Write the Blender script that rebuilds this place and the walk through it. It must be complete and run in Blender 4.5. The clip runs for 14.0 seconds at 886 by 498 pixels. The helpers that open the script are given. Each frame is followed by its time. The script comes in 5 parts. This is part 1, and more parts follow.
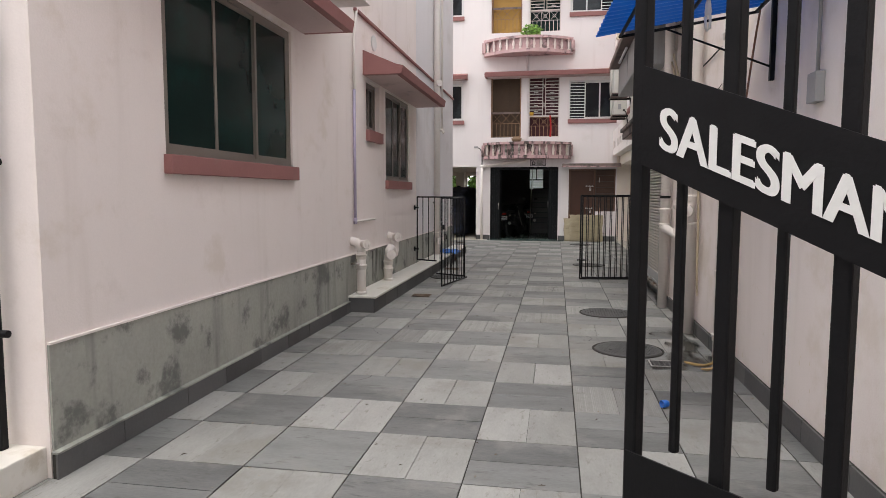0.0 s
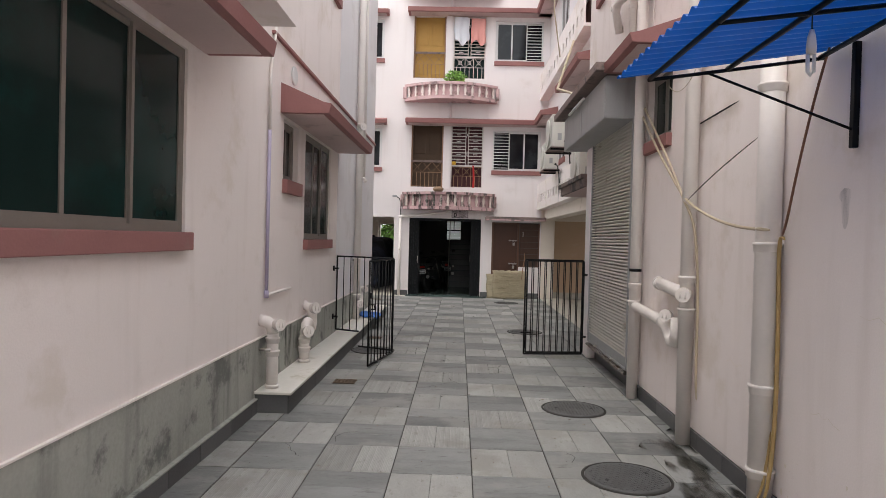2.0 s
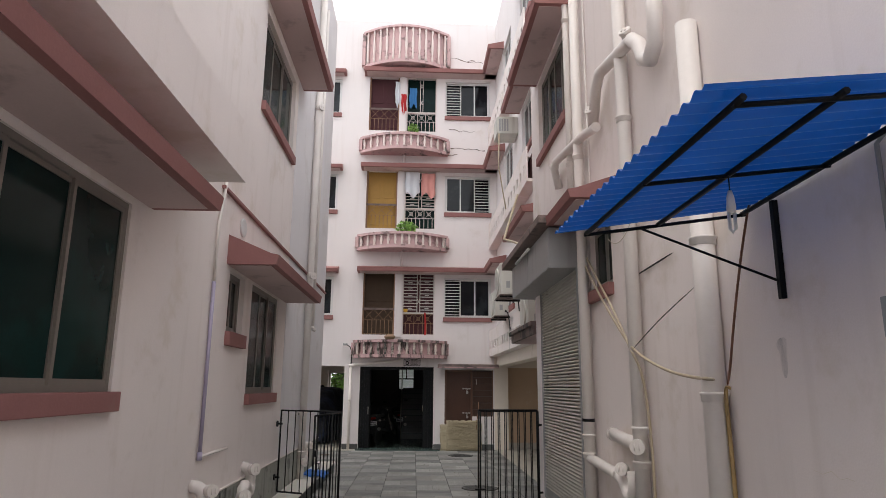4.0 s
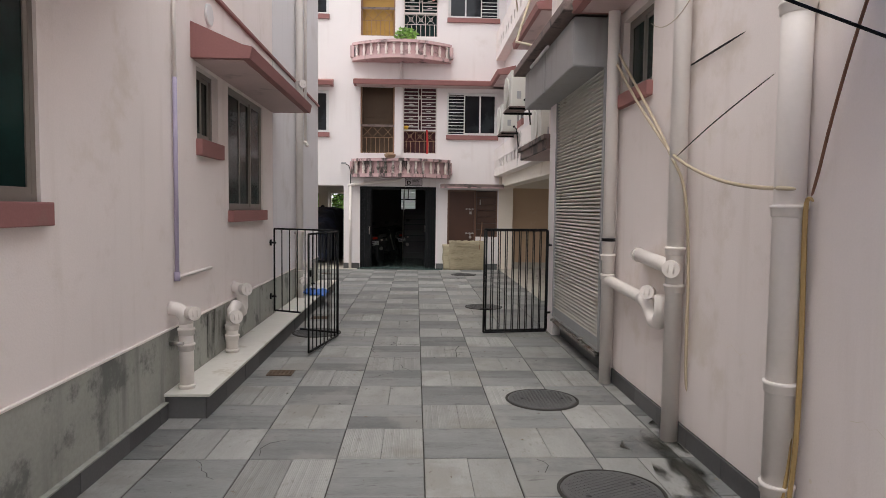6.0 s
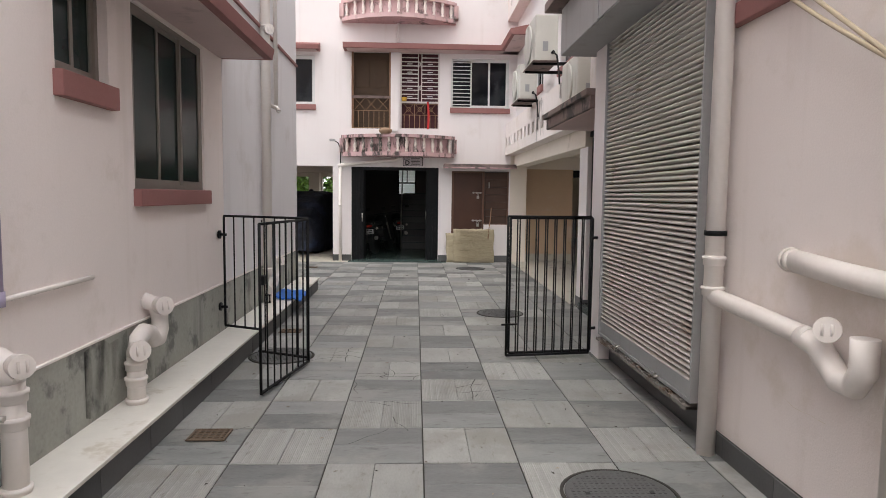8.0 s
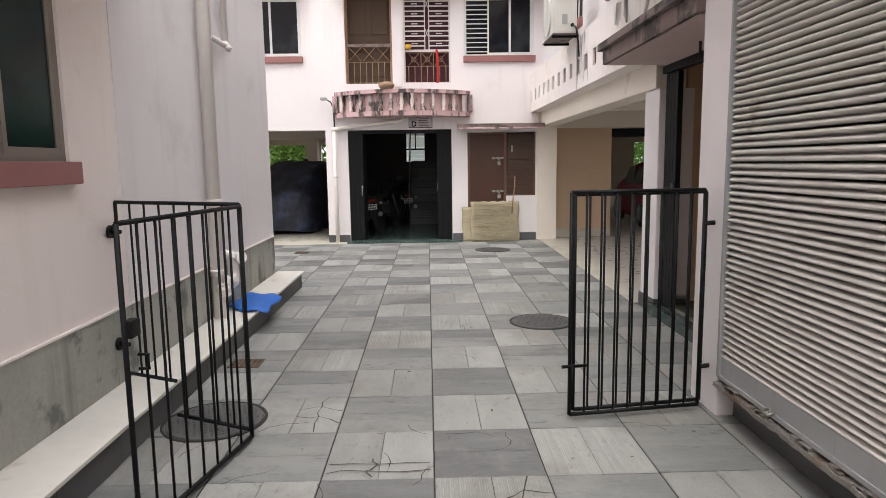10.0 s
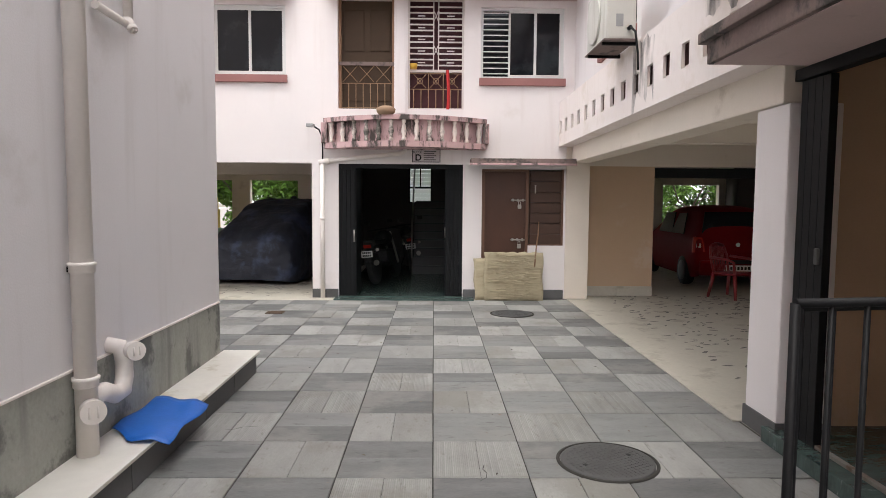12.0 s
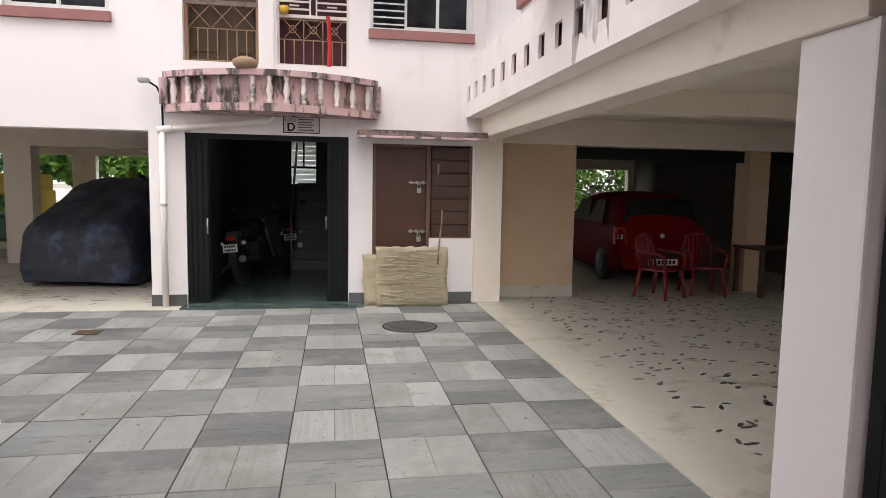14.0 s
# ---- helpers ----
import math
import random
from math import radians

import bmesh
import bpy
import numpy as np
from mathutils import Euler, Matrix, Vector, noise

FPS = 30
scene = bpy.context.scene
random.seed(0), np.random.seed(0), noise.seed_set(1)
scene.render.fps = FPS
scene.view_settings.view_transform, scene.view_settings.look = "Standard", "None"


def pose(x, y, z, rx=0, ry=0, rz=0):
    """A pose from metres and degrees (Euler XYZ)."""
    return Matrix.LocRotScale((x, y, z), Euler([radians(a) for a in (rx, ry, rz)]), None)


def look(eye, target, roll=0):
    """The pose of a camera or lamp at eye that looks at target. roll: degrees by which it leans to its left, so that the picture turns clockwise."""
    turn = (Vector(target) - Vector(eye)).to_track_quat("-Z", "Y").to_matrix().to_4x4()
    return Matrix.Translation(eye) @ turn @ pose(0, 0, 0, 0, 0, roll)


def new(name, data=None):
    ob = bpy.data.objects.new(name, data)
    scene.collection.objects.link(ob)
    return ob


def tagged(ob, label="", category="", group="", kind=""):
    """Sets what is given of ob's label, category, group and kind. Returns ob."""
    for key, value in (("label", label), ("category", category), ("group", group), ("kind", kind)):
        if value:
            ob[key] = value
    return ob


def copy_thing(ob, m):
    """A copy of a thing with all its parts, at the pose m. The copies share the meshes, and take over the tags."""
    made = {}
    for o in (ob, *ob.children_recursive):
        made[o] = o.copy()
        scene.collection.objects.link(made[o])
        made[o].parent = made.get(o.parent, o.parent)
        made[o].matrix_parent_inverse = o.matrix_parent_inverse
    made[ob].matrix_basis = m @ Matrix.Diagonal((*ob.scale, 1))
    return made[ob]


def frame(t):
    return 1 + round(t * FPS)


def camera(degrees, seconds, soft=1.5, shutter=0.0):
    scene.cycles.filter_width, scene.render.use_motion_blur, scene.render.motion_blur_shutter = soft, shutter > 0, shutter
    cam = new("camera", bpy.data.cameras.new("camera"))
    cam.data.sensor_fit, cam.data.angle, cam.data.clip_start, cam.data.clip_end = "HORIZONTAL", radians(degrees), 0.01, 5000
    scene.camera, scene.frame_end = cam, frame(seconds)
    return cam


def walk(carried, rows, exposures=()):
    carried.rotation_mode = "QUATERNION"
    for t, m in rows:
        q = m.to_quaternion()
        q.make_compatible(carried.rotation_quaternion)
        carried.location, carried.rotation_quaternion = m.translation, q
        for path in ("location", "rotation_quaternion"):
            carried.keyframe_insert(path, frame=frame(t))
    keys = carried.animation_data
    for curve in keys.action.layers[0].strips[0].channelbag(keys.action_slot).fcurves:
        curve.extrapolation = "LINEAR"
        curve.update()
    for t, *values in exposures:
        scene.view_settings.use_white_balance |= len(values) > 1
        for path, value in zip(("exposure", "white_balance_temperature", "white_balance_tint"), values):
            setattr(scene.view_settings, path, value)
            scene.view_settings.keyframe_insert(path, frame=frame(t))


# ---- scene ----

- [Task description]: Leave out the pictures and repeat exactly the lines from the start of the material through the line that contains "import numpy as np", both included.

- [The result]:
Write the Blender script that rebuilds this place and the walk through it. It must be complete and run in Blender 4.5. The clip runs for 14.0 seconds at 886 by 498 pixels. The helpers that open the script are given. Each frame is followed by its time. The script comes in 5 parts. This is part 1, and more parts follow.
0.0 s
2.0 s
4.0 s
6.0 s
8.0 s
10.0 s
12.0 s
14.0 s
# ---- helpers ----
import math
import random
from math import radians

import bmesh
import bpy
import numpy as np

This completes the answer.